SET EXERCISE >>
Using the data beneath this instruction, retype only the lines from the one that contains "# ---- helpers" down to the one that contains "of a camera", both included, exactly as they appear.

PROVIDED DATA >>

_ _ _

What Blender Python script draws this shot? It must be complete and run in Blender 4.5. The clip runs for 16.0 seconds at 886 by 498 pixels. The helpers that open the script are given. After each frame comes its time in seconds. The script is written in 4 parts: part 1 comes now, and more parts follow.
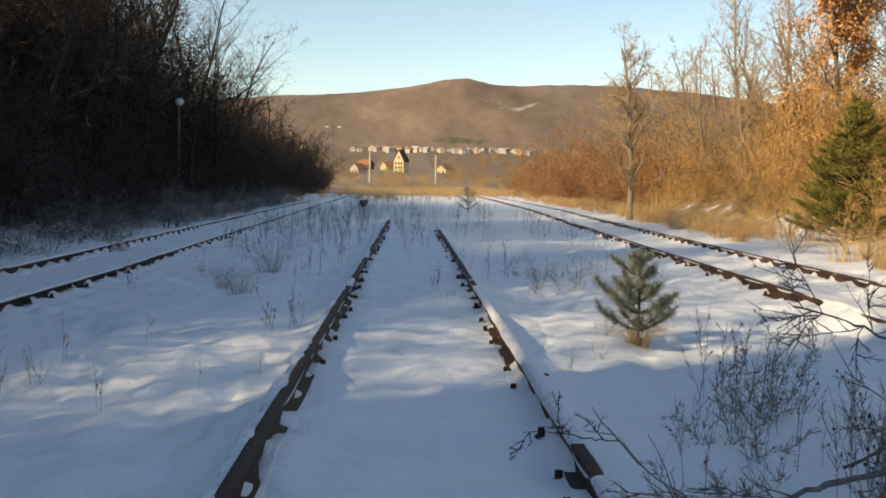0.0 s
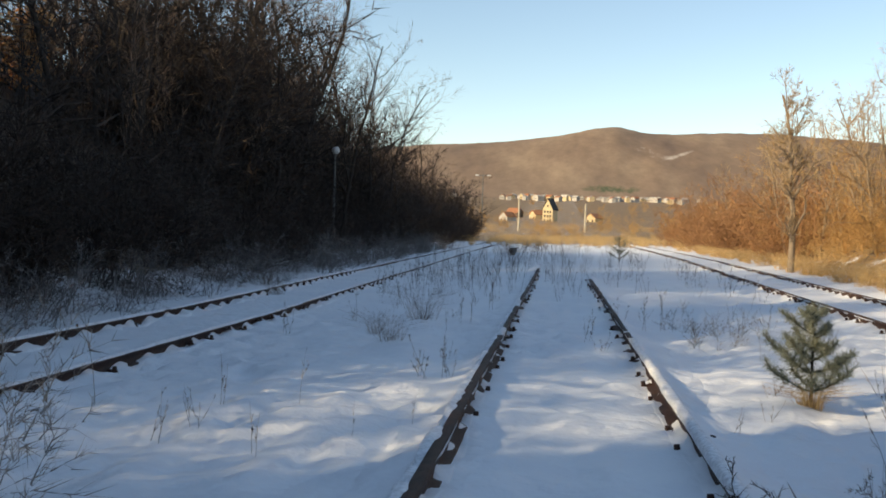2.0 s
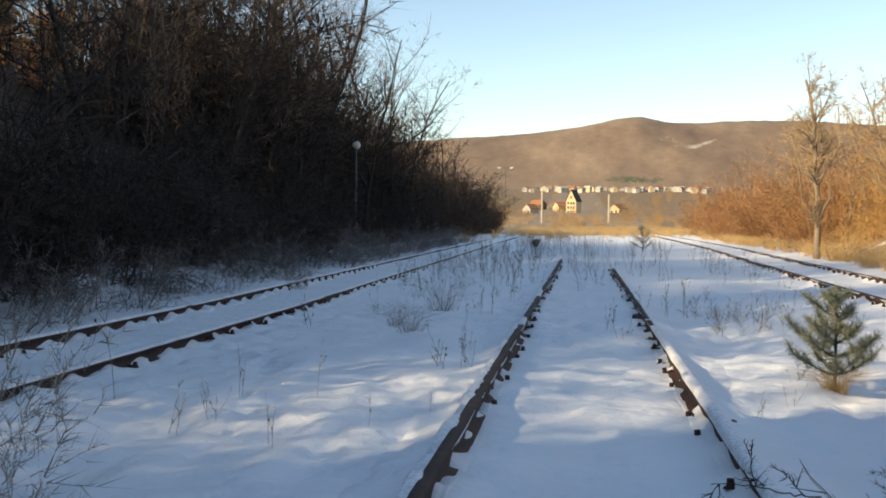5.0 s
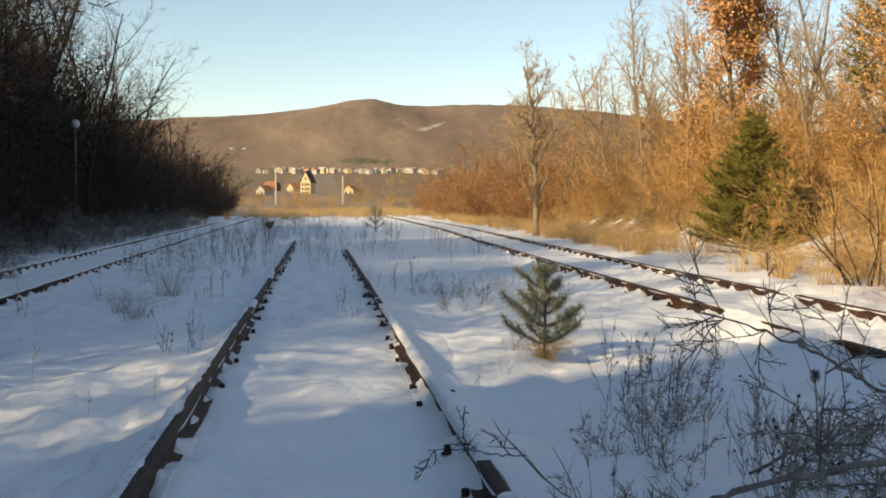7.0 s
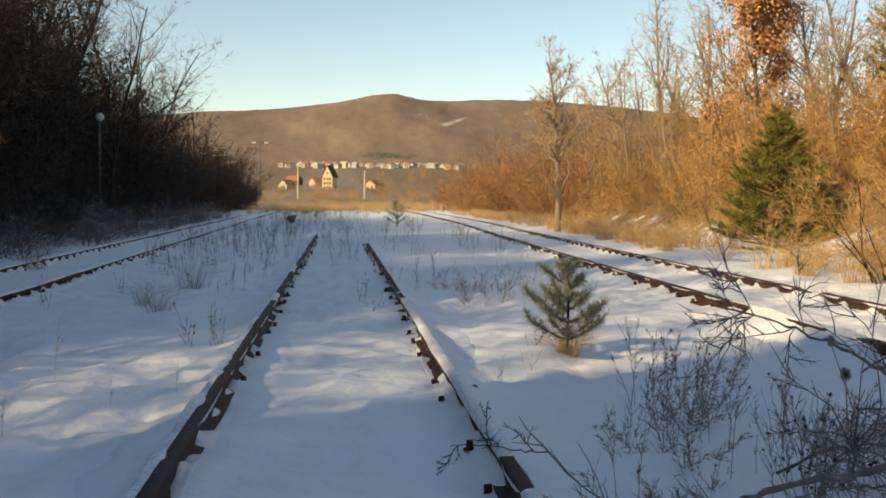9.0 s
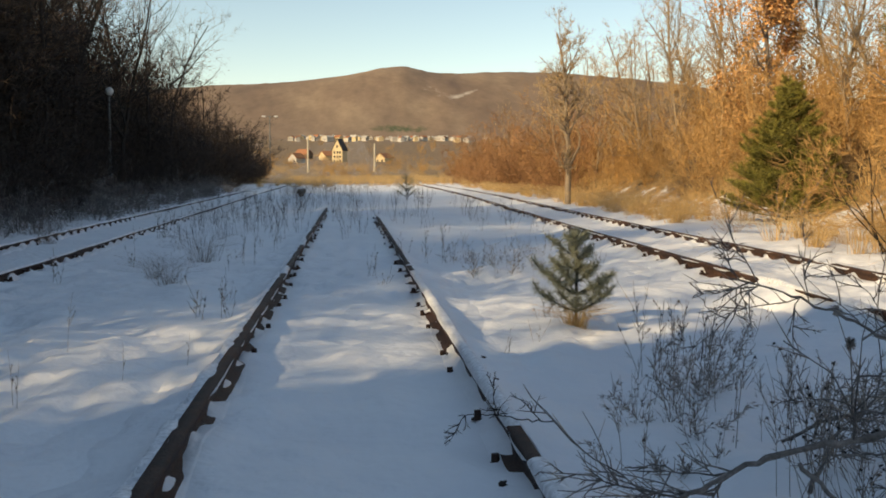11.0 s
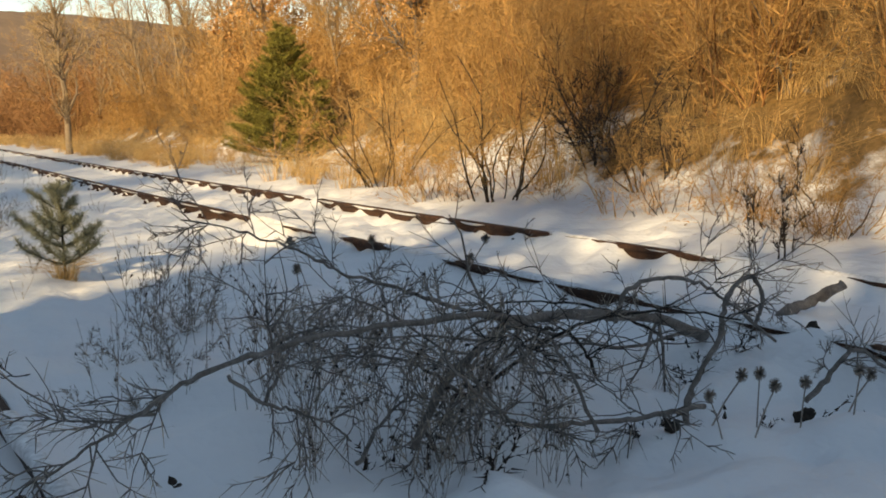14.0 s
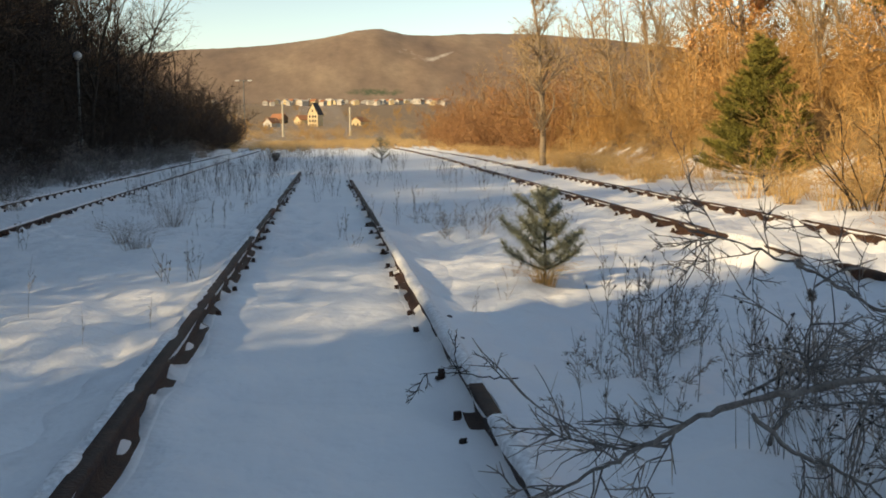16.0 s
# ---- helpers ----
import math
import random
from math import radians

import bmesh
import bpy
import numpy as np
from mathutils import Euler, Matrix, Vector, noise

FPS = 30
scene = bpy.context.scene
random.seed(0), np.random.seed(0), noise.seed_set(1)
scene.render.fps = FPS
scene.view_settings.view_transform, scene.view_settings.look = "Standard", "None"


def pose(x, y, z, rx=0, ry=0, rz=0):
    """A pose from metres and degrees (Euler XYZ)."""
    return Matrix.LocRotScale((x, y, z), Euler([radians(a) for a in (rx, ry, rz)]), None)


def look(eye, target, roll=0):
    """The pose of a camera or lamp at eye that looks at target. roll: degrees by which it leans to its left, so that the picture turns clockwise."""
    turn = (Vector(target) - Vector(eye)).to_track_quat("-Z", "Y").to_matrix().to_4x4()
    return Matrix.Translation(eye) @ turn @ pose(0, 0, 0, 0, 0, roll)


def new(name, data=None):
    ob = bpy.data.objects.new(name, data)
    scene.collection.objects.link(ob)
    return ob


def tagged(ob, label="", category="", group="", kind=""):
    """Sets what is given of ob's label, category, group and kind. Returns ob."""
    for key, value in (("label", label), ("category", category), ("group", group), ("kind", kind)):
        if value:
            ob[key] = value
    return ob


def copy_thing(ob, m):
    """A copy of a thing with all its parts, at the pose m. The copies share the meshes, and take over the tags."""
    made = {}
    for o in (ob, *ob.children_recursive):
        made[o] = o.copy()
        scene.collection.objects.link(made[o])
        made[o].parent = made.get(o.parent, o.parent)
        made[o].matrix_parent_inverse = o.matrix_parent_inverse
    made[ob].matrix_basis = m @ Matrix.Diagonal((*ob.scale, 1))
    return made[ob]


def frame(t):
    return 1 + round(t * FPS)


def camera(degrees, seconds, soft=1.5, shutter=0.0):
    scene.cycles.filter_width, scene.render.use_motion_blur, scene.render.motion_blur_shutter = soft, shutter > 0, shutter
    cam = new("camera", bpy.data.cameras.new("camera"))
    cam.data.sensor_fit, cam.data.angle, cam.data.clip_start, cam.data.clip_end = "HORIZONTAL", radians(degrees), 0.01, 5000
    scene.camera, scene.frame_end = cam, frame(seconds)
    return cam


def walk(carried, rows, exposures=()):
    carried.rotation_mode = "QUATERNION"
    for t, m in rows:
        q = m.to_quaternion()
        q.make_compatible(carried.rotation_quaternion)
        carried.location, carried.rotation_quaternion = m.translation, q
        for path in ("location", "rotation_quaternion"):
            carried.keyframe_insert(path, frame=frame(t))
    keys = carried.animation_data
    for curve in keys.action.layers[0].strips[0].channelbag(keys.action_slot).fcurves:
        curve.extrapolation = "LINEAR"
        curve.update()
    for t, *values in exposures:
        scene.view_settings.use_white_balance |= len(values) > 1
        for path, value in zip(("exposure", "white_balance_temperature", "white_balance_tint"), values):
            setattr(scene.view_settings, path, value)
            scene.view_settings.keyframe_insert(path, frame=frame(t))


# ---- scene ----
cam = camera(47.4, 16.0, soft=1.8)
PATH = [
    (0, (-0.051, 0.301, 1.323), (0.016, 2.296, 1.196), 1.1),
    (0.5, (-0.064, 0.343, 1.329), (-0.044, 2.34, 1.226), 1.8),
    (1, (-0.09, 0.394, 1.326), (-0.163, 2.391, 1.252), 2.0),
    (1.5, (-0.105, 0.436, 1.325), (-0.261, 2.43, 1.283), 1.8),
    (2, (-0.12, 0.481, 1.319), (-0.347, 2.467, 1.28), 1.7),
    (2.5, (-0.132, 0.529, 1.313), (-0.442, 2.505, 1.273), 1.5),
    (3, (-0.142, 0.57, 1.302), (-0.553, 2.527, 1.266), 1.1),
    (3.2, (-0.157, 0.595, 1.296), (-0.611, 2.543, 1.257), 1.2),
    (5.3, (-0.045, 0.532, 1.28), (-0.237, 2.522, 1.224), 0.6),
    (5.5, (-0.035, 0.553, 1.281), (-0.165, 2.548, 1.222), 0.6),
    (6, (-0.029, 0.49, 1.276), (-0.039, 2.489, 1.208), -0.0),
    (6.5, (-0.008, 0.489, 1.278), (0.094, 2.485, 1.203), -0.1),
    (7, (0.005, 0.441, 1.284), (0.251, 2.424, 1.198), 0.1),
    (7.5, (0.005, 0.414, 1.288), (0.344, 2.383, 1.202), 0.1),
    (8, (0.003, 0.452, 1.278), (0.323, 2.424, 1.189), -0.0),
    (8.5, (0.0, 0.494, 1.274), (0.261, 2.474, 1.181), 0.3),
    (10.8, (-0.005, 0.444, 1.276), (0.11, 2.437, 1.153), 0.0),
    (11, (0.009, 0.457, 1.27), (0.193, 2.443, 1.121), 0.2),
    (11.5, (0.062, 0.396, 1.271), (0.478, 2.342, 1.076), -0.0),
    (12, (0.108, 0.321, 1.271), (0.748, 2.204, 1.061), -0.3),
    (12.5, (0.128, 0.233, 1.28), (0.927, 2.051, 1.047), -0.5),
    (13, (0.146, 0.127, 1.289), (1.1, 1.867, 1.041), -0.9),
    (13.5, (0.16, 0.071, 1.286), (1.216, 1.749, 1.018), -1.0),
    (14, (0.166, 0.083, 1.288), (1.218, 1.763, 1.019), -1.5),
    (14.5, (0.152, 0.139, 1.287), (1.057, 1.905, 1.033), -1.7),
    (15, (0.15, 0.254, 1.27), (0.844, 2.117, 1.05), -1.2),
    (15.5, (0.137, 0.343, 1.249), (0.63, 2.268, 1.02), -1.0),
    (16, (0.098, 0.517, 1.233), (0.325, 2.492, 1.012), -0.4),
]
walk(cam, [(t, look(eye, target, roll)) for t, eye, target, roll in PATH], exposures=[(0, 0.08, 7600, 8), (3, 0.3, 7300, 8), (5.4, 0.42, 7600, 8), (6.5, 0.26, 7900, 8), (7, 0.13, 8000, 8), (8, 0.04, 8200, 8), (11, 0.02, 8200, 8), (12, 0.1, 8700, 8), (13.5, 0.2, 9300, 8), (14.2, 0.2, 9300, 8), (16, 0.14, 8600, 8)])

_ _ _

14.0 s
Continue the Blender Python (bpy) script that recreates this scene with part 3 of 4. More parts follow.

_ _ _

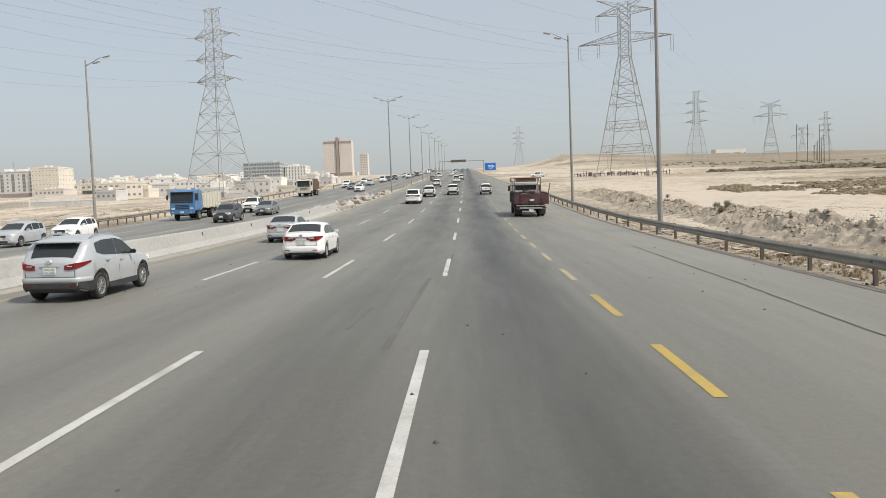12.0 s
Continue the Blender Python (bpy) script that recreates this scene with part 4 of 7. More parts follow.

_ _ _

EXPECTED ANSWER >>
# ---- helpers ----
import math
import random
from math import radians

import bmesh
import bpy
import numpy as np
from mathutils import Euler, Matrix, Vector, noise

FPS = 30
scene = bpy.context.scene
random.seed(0), np.random.seed(0), noise.seed_set(1)
scene.render.fps = FPS
scene.view_settings.view_transform, scene.view_settings.look = "Standard", "None"


def pose(x, y, z, rx=0, ry=0, rz=0):
    """A pose from metres and degrees (Euler XYZ)."""
    return Matrix.LocRotScale((x, y, z), Euler([radians(a) for a in (rx, ry, rz)]), None)


def look(eye, target, roll=0):
    """The pose of a camera or lamp at eye that looks at target. roll: degrees by which it leans to its left, so that the picture turns clockwise."""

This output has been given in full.